====== DATA PROVIDED ======

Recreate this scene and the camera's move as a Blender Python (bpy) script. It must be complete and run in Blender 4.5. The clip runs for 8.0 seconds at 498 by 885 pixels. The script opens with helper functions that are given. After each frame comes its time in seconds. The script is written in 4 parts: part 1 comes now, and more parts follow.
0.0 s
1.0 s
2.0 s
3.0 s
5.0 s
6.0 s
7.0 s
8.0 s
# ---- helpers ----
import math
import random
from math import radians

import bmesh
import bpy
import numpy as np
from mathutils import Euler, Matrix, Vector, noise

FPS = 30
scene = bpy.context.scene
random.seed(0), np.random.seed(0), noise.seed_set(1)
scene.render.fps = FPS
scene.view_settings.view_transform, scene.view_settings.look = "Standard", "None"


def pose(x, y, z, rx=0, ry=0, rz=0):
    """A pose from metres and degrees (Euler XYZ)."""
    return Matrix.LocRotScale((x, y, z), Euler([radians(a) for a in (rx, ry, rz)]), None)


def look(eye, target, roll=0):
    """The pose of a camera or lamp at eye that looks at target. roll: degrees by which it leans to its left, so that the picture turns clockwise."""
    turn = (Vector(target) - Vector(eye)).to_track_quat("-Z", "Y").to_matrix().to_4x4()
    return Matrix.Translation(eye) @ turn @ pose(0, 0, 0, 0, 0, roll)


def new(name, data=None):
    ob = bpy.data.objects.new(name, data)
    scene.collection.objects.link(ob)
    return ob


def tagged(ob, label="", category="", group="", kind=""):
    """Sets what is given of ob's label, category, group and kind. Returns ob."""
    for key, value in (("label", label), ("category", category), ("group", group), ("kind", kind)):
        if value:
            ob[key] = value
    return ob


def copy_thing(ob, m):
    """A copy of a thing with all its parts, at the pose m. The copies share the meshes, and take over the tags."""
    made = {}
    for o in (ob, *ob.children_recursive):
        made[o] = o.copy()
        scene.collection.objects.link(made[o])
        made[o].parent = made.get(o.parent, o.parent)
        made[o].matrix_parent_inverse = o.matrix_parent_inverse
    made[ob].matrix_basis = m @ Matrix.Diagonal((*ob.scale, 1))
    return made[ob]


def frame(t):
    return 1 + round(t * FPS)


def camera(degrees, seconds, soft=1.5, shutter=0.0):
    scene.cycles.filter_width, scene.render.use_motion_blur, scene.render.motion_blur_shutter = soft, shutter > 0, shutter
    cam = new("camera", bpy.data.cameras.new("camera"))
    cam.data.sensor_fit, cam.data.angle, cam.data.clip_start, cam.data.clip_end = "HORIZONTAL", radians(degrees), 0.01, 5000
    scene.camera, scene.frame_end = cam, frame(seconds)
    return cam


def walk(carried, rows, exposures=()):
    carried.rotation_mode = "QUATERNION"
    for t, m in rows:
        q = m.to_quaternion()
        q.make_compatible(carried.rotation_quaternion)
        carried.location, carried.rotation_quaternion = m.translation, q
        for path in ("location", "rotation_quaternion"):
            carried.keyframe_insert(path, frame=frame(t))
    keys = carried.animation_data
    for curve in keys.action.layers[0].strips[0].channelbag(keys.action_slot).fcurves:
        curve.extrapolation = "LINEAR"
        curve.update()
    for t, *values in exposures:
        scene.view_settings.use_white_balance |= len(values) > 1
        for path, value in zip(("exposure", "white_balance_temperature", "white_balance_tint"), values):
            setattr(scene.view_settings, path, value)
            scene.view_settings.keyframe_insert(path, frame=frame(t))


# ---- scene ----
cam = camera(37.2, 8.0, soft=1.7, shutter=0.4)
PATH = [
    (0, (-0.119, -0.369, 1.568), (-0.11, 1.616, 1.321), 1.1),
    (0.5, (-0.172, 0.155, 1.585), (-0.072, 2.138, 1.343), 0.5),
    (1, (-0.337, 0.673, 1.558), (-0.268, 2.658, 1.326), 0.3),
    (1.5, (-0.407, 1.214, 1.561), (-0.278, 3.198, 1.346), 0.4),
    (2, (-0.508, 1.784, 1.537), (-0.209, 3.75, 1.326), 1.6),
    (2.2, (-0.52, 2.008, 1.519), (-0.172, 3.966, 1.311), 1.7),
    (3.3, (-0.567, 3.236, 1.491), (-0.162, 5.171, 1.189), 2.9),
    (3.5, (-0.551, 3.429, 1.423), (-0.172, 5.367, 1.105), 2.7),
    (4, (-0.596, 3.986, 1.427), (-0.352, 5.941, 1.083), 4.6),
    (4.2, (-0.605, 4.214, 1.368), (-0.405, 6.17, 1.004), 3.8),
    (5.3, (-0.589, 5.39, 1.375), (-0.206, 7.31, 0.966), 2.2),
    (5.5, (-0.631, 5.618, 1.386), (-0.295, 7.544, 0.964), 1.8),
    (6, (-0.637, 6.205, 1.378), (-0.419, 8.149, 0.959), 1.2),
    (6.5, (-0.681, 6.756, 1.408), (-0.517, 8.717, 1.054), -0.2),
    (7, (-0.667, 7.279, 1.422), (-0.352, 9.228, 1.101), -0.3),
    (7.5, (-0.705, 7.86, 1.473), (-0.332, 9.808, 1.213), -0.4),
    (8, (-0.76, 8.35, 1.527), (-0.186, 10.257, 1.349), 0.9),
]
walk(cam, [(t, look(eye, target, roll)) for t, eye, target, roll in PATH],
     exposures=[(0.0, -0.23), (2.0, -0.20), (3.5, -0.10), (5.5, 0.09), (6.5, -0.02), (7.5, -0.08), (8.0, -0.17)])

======

# YOUR GOAL
Give back exactly the lines running from the line that contains "import bmesh" through the line that contains "of a camera", and nothing outside them.

# FULL ANSWER
import bmesh
import bpy
import numpy as np
from mathutils import Euler, Matrix, Vector, noise

FPS = 30
scene = bpy.context.scene
random.seed(0), np.random.seed(0), noise.seed_set(1)
scene.render.fps = FPS
scene.view_settings.view_transform, scene.view_settings.look = "Standard", "None"


def pose(x, y, z, rx=0, ry=0, rz=0):
    """A pose from metres and degrees (Euler XYZ)."""
    return Matrix.LocRotScale((x, y, z), Euler([radians(a) for a in (rx, ry, rz)]), None)


def look(eye, target, roll=0):
    """The pose of a camera or lamp at eye that looks at target. roll: degrees by which it leans to its left, so that the picture turns clockwise."""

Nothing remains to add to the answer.